In einem anderen Fall erfuhren zwei deutsche Brüder, dass der eine in Pakistan, der andere in Eritrea geboren ist. Eine Elfjährige wird in ihrem Anschreiben zur Russin und ist zudem bereits verheiratet.

Weil das Bundeszentralamt in den Schreiben darauf hinweist, dass die Bürger sich bei Fehlern an ihre jeweilige Meldebehörde wenden sollen, haben sich vor dem Amt in Stade Schlangen gebildet. "Allein am Montag hatten wir 600 Leute hier", sagt Kraska. "Und knapp 1000 weitere haben uns geschrieben."

Täglich eine Million Briefe

Wo der Grund für die Panne liegt, ist noch offen. Kraska sagt, auch in diversen anderen Gemeinden habe es große Probleme gegeben. Doch beim Bundesfinanzministerium, dem das Bundeszentralamt unterstellt ist, weist man das zurück.

"Natürlich war hier und da mal ein Name falsch geschrieben, oder die Adresse stimmte nicht, aber das waren alles nur Einzelfälle", sagte ein Ministeriumssprecher am Mittwoch.

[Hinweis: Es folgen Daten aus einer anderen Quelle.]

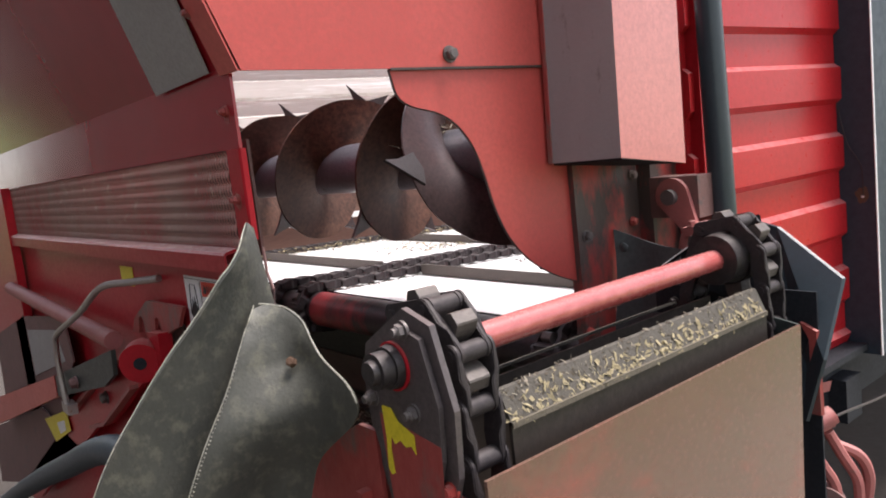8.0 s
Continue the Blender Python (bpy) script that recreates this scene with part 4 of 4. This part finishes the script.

Die Meldeämter hatten in den vergangenen Monaten landauf, landab die Daten über die bei ihnen gemeldeten Einwohner an das Bundeszentralamt geschickt. Im Fall von Stade ist das mittels einer CD geschehen.

Das Zentralamt vergab anhand der zugesandten Daten die Identifikationsnummern. "Das geschieht alles automatisch, die Angaben werden nicht mehr geprüft", sagte der Ministeriumssprecher.

Er vermutet, dass Stade eine falsche Software verwendet hat. "Täglich verschickt das Bundeszentralamt etwa eine Million Briefe", sagte er. "Da die Fehler in dieser Häufigkeit nur in Stade aufgetreten sind, spricht viel dafür, dass die Ursache dort zu suchen ist."